Знаменательно, что современная наука сегодня экспериментально подтверждает такое исключительное значение сердца, о чем мы уже говорили на предыдущих страницах работы. Сердце является не только важнейшим физиологическим органом, но и центром психо-эмоциональной жизни личности, как показывают, например, многолетние исследования Института математики сердца в Калифорнии: «Недавние биомедицинские исследования показали, что сердце — не простая “помпа”, но очень сложный, самоорганизующийся информационный центр со своим собственным “мозгом”… Мы обосновываем, что сообщения, которые сердце шлет мозгу, влияют не только на физиологическую регуляцию, но на восприятие, эмоции, поведение и здоровье»4. Данные по операции шунтирования сердца говорят о том, что, несмотря на чисто физиологическое улучшение его работы, умственная деятельность прооперированного может серьезно ухудшаться.

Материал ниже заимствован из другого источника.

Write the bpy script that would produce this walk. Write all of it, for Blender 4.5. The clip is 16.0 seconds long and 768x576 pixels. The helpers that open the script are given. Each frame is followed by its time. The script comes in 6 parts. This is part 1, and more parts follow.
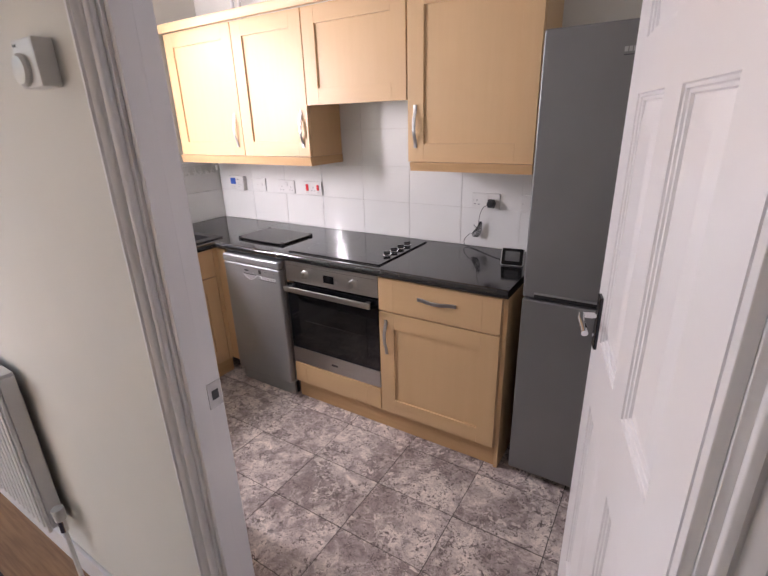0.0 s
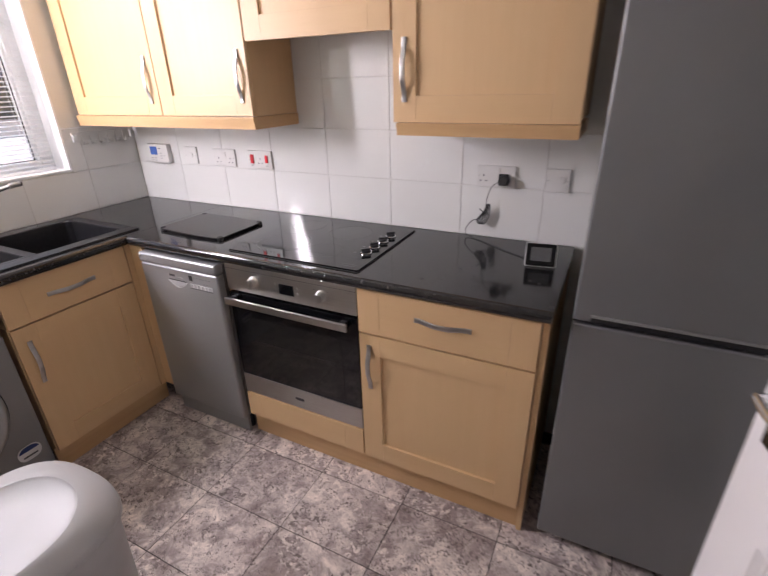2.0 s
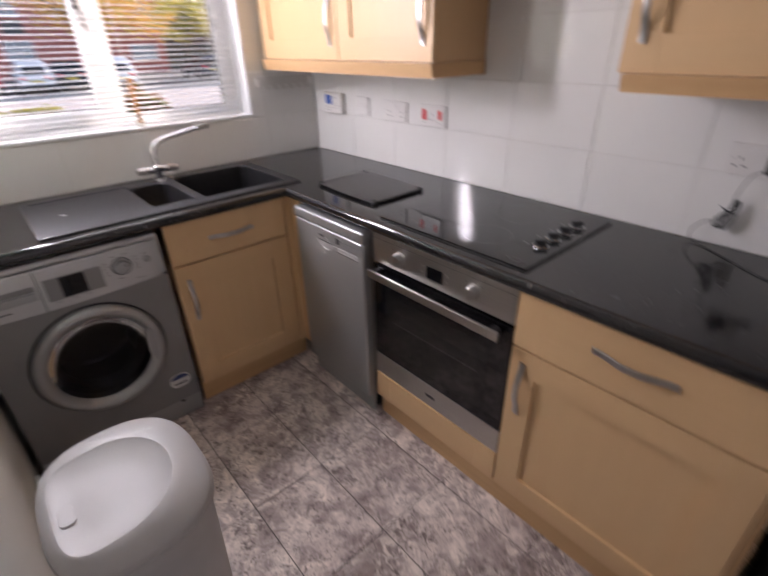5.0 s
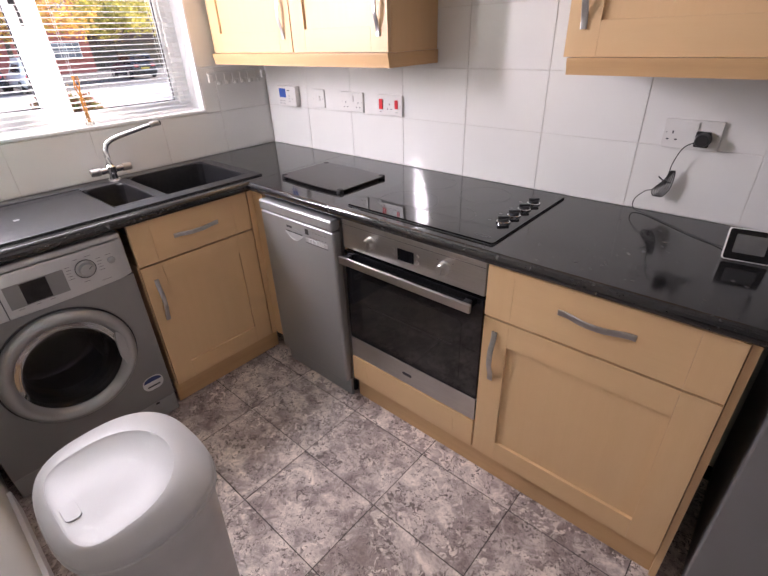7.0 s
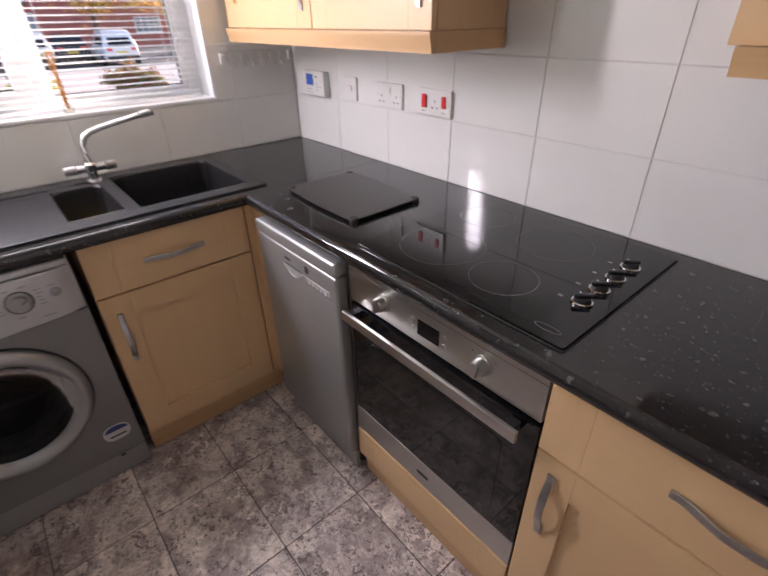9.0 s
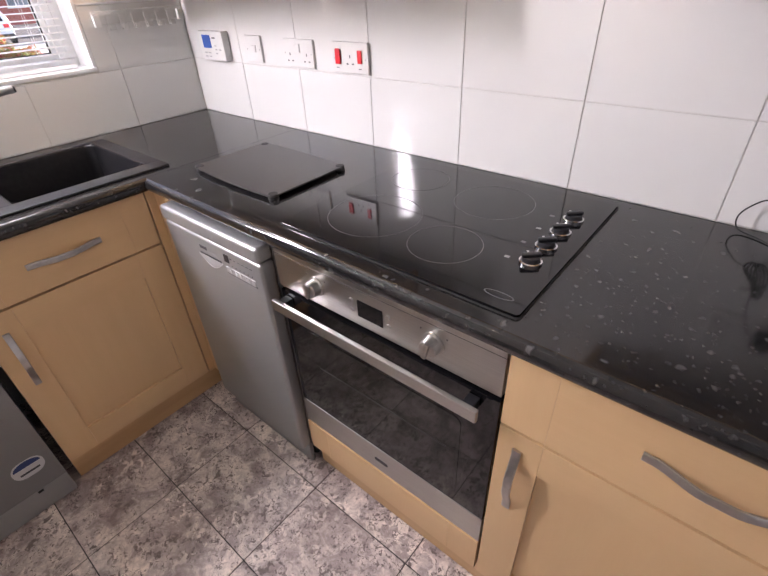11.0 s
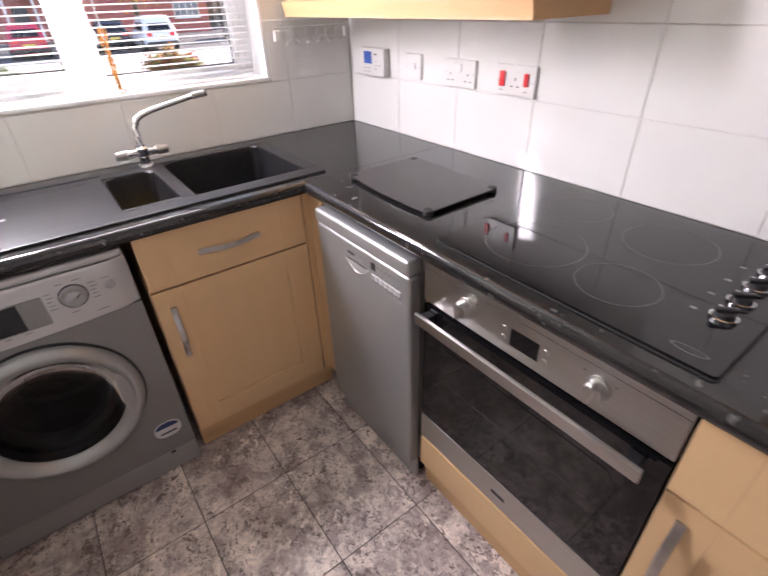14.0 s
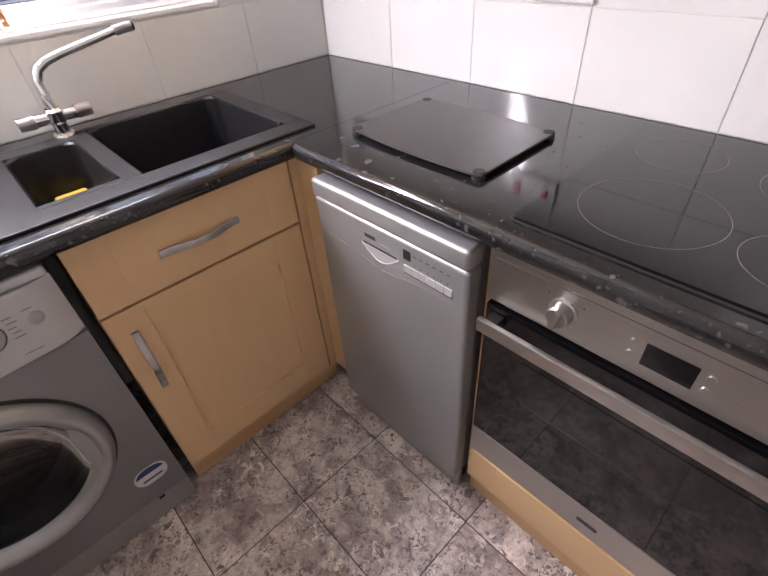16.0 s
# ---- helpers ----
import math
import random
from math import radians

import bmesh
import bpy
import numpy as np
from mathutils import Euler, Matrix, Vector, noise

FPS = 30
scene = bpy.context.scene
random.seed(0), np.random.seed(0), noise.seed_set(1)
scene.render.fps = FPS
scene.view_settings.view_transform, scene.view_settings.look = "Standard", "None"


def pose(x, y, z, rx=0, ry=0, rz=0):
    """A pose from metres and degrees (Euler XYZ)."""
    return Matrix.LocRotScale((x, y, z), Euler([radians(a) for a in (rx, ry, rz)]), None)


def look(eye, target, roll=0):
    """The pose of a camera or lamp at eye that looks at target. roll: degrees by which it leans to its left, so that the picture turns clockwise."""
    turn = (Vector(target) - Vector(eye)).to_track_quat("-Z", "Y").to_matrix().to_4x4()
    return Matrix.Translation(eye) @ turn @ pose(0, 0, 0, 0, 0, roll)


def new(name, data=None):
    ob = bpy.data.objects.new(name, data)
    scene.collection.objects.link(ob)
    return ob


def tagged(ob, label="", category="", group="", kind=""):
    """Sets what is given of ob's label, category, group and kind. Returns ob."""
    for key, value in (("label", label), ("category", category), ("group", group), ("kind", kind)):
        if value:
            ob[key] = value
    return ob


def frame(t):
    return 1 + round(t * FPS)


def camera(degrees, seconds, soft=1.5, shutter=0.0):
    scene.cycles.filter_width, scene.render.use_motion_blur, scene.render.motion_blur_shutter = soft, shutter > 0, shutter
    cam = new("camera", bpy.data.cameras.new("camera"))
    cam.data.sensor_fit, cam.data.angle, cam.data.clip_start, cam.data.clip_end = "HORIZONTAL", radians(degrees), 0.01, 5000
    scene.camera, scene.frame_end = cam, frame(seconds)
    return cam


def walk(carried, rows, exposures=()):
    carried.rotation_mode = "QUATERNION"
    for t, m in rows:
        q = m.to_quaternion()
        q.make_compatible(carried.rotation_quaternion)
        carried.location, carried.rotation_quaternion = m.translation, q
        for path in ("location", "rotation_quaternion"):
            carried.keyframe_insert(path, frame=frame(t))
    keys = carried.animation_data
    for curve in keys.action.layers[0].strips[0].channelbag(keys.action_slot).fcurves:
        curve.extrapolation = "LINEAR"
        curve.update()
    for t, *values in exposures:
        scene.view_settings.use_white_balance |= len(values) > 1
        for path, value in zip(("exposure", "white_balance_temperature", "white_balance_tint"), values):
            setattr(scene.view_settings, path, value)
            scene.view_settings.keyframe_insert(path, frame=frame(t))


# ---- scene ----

П.А. Флоренский, ссылаясь на мнение отцов Церкви, в свое время обратил внимание на факт, что сердце у человека разлагается в последнюю очередь, словно сконденсировав в себе жизненные силы и энергии организма1. Более того, как известно, накапливается все больше статистического материала, свидетельствующего, что человек с пересаженным сердцем приобретает черты донора, сердце которого ему пересадили.
Можно сделать общий вывод, что в работах отечественных мыслителей XIX–XX веков были сделаны такие фундаментальные обобщения и сформулированы такие эвристические философские гипотезы, которые способны сегодня стимулировать сердечный диалог между наукой и религией — в прямом и метафорическом значении этого словосочетания. Нет сомнений, что в будущем на этой основе может развернуться и весьма продуктивный диалог между православной и буддийской религиозно-философской традициями. Думается, что и здесь тема сердца и цельности человеческого бытия окажутся наиболее плодотворными для наведения интеллектуальных и духовных мостов.